[start Stored records]

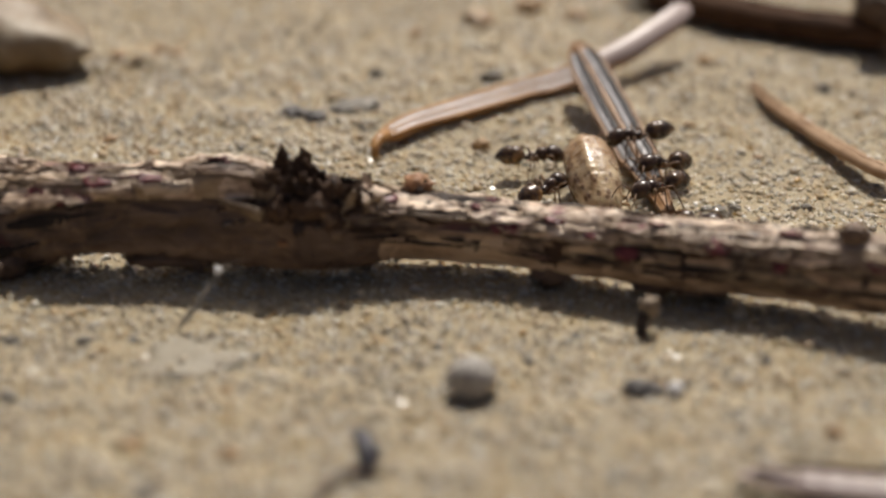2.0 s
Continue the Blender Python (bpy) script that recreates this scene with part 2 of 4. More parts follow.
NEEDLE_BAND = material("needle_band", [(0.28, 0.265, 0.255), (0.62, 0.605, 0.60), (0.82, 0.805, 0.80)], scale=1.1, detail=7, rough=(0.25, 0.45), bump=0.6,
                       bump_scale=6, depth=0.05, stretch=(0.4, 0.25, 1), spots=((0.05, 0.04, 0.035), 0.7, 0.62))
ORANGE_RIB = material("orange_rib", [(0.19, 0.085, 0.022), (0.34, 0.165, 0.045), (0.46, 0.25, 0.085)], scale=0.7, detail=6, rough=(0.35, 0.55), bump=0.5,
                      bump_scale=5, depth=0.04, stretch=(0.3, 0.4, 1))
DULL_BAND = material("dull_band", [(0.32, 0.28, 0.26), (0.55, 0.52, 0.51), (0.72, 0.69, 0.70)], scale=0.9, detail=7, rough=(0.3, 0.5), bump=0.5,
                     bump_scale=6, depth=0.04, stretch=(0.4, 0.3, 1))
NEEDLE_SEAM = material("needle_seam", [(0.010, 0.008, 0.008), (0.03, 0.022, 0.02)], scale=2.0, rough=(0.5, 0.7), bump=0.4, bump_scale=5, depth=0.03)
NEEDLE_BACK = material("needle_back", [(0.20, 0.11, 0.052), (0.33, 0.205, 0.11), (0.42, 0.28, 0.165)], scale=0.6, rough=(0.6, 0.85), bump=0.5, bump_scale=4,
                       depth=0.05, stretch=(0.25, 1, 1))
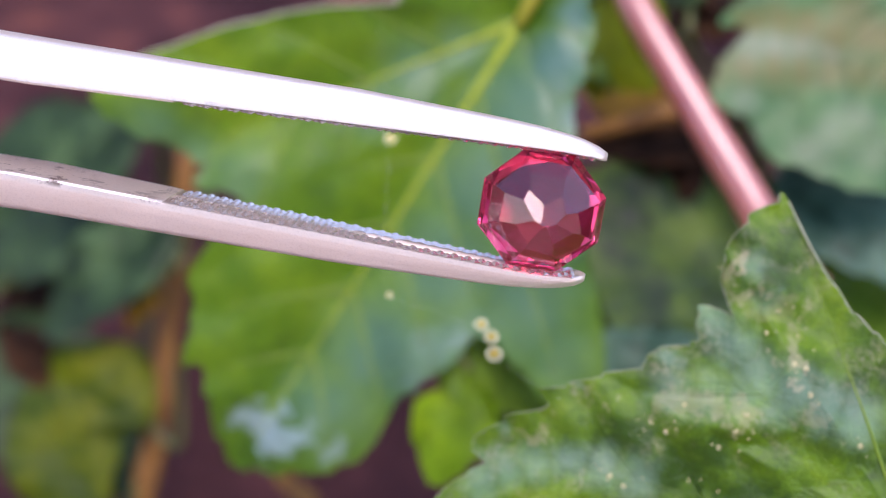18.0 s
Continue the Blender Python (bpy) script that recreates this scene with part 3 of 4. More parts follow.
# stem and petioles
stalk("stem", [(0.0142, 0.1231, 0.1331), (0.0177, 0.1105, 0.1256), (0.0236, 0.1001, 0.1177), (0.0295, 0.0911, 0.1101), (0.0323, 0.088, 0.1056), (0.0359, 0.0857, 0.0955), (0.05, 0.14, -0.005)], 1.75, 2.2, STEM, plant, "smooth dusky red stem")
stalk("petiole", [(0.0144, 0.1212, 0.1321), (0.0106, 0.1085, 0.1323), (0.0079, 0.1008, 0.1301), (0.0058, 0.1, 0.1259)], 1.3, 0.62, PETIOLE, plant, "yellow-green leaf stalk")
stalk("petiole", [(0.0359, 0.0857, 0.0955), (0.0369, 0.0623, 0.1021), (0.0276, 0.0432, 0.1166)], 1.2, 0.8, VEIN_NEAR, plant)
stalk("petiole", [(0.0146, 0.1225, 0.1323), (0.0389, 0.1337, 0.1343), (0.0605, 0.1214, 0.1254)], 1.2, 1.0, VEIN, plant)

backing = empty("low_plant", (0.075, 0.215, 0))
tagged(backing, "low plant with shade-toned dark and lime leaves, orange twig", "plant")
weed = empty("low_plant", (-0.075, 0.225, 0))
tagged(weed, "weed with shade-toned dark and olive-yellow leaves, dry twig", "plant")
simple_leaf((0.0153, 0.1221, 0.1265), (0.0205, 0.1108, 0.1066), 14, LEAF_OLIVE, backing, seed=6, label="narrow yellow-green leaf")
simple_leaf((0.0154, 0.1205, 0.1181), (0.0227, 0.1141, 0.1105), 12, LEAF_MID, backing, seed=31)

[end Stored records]

→ Exercise prompt: Go through the records and pull out each line that includes the word "Continue".

→ The reply:
Continue the Blender Python (bpy) script that recreates this scene with part 2 of 4. More parts follow.
Continue the Blender Python (bpy) script that recreates this scene with part 3 of 4. More parts follow.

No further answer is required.